Give the data below again exactly as written, without its pictures.

— START —

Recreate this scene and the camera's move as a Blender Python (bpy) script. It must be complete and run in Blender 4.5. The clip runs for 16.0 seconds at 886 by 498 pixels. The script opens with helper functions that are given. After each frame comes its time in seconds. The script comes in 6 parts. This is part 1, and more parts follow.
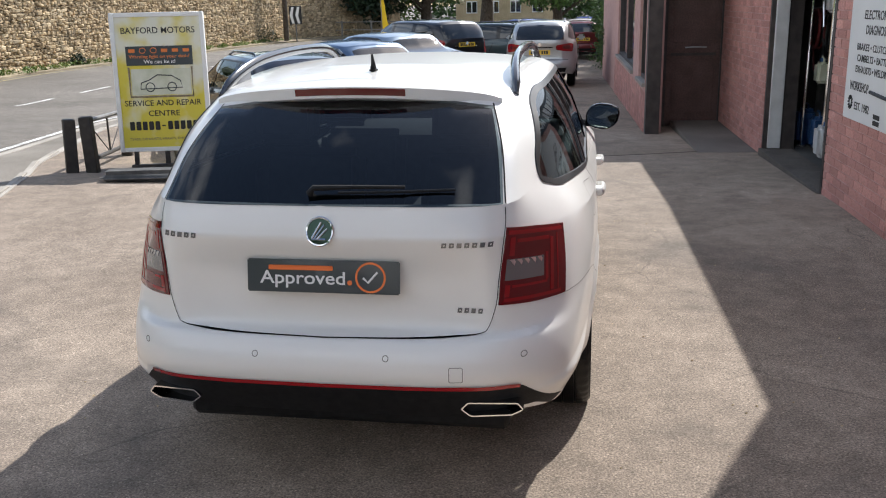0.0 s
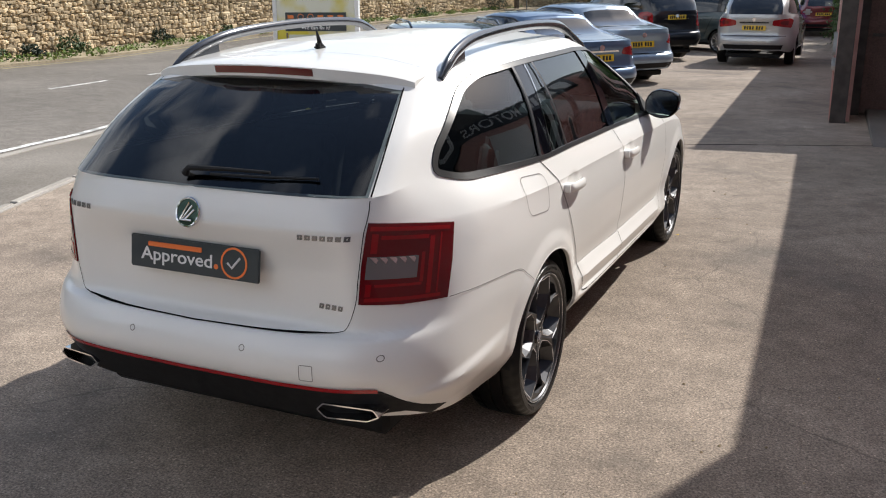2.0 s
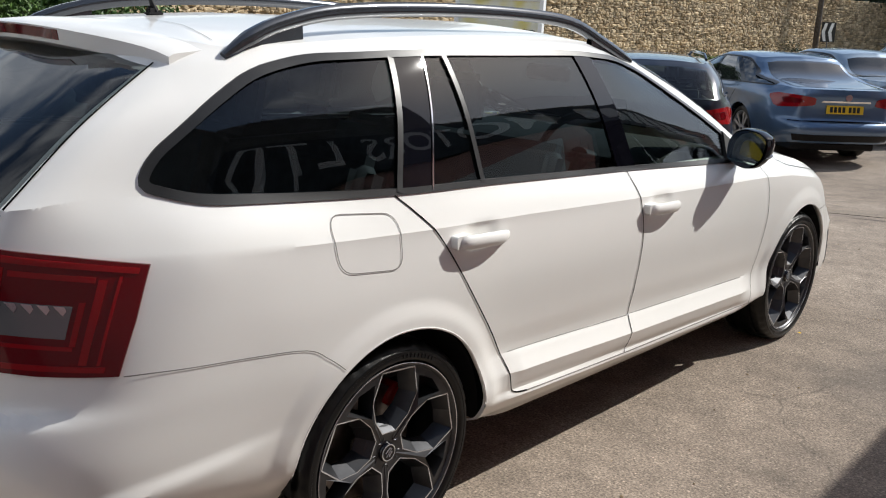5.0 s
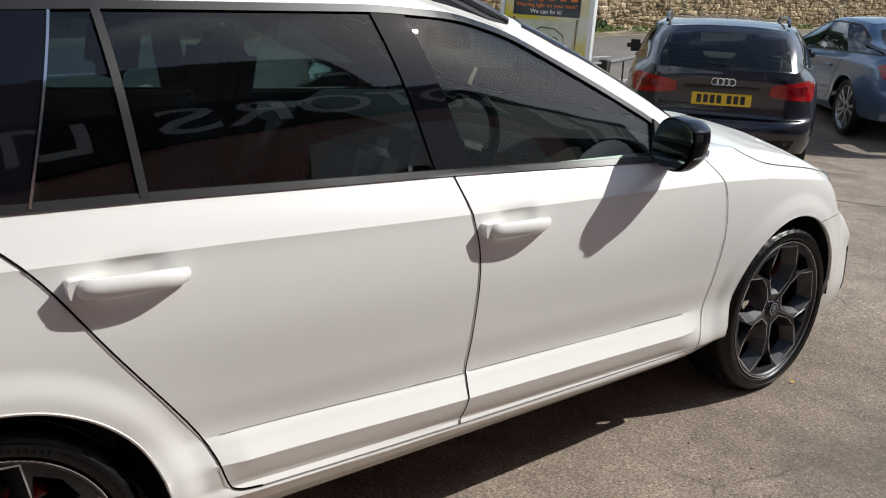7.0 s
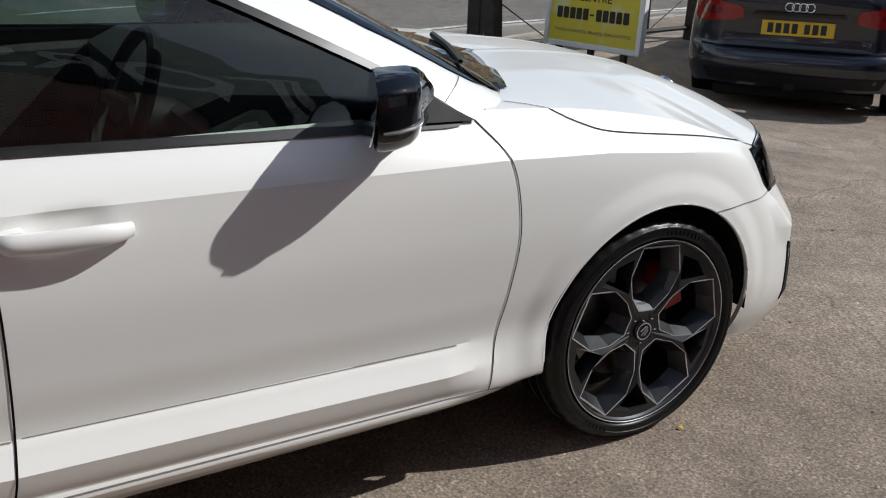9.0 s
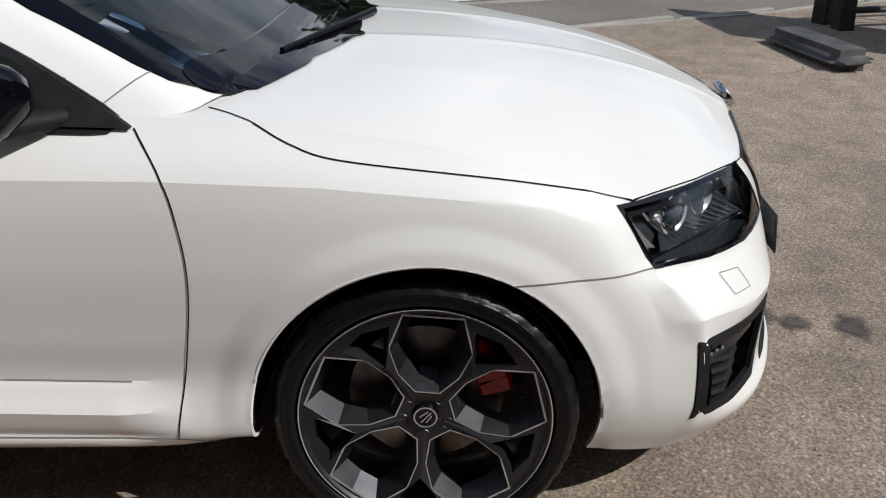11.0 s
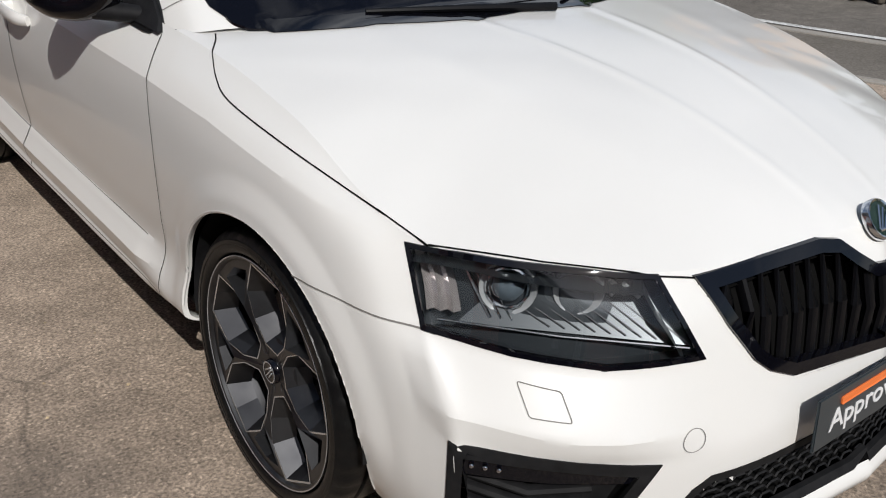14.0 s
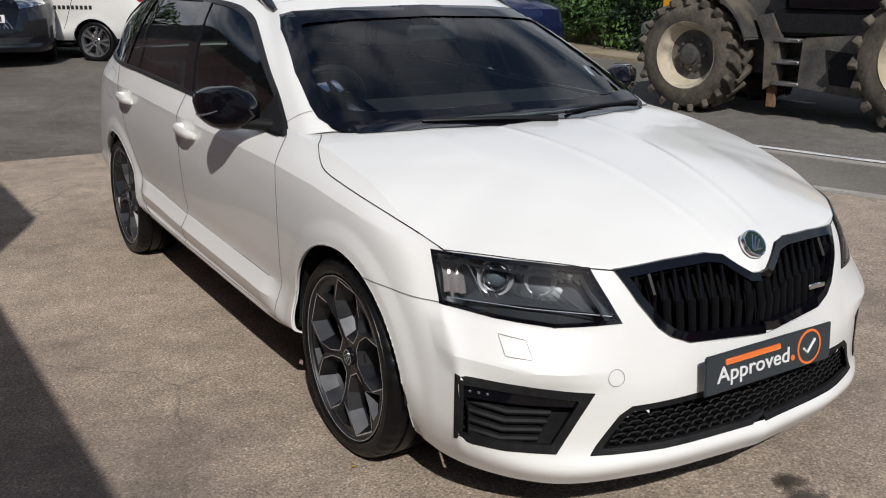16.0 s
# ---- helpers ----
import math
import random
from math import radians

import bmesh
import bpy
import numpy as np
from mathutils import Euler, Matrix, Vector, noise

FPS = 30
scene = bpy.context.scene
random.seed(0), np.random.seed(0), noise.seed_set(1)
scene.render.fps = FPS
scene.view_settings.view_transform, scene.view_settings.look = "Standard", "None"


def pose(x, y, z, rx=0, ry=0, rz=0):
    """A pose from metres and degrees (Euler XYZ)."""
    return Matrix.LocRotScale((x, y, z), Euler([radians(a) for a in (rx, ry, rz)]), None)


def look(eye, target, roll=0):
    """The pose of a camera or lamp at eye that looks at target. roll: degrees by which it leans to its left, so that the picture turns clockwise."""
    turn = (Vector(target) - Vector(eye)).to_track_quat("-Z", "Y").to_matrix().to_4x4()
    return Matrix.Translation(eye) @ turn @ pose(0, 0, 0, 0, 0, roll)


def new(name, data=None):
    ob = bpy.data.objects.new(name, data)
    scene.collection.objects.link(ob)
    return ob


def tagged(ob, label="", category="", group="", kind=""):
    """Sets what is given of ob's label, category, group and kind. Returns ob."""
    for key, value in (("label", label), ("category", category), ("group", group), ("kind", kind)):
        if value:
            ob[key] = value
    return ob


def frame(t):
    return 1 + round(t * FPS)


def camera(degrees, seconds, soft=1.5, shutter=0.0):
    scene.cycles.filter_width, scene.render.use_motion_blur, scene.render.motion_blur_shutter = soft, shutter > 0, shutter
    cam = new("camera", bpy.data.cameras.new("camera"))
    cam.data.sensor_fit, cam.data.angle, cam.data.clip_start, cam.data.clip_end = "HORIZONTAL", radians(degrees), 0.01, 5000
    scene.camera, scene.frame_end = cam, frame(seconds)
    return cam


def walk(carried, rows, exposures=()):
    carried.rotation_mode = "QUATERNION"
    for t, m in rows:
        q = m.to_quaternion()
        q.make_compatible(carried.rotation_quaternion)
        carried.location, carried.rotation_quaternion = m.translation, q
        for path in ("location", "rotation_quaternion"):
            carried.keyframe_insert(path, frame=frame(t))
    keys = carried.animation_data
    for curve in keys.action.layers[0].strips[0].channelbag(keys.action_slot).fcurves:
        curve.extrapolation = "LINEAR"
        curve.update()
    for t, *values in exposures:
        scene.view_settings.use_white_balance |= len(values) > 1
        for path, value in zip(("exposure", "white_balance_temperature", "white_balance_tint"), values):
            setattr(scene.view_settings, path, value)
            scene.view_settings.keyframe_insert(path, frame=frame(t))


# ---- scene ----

— END —

### WRITTEN ANSWER
Recreate this scene and the camera's move as a Blender Python (bpy) script. It must be complete and run in Blender 4.5. The clip runs for 16.0 seconds at 886 by 498 pixels. The script opens with helper functions that are given. After each frame comes its time in seconds. The script comes in 6 parts. This is part 1, and more parts follow.
0.0 s
2.0 s
5.0 s
7.0 s
9.0 s
11.0 s
14.0 s
16.0 s
# ---- helpers ----
import math
import random
from math import radians

import bmesh
import bpy
import numpy as np
from mathutils import Euler, Matrix, Vector, noise

FPS = 30
scene = bpy.context.scene
random.seed(0), np.random.seed(0), noise.seed_set(1)
scene.render.fps = FPS
scene.view_settings.view_transform, scene.view_settings.look = "Standard", "None"


def pose(x, y, z, rx=0, ry=0, rz=0):
    """A pose from metres and degrees (Euler XYZ)."""
    return Matrix.LocRotScale((x, y, z), Euler([radians(a) for a in (rx, ry, rz)]), None)


def look(eye, target, roll=0):
    """The pose of a camera or lamp at eye that looks at target. roll: degrees by which it leans to its left, so that the picture turns clockwise."""
    turn = (Vector(target) - Vector(eye)).to_track_quat("-Z", "Y").to_matrix().to_4x4()
    return Matrix.Translation(eye) @ turn @ pose(0, 0, 0, 0, 0, roll)


def new(name, data=None):
    ob = bpy.data.objects.new(name, data)
    scene.collection.objects.link(ob)
    return ob


def tagged(ob, label="", category="", group="", kind=""):
    """Sets what is given of ob's label, category, group and kind. Returns ob."""
    for key, value in (("label", label), ("category", category), ("group", group), ("kind", kind)):
        if value:
            ob[key] = value
    return ob


def frame(t):
    return 1 + round(t * FPS)


def camera(degrees, seconds, soft=1.5, shutter=0.0):
    scene.cycles.filter_width, scene.render.use_motion_blur, scene.render.motion_blur_shutter = soft, shutter > 0, shutter
    cam = new("camera", bpy.data.cameras.new("camera"))
    cam.data.sensor_fit, cam.data.angle, cam.data.clip_start, cam.data.clip_end = "HORIZONTAL", radians(degrees), 0.01, 5000
    scene.camera, scene.frame_end = cam, frame(seconds)
    return cam


def walk(carried, rows, exposures=()):
    carried.rotation_mode = "QUATERNION"
    for t, m in rows:
        q = m.to_quaternion()
        q.make_compatible(carried.rotation_quaternion)
        carried.location, carried.rotation_quaternion = m.translation, q
        for path in ("location", "rotation_quaternion"):
            carried.keyframe_insert(path, frame=frame(t))
    keys = carried.animation_data
    for curve in keys.action.layers[0].strips[0].channelbag(keys.action_slot).fcurves:
        curve.extrapolation = "LINEAR"
        curve.update()
    for t, *values in exposures:
        scene.view_settings.use_white_balance |= len(values) > 1
        for path, value in zip(("exposure", "white_balance_temperature", "white_balance_tint"), values):
            setattr(scene.view_settings, path, value)
            scene.view_settings.keyframe_insert(path, frame=frame(t))


# ---- scene ----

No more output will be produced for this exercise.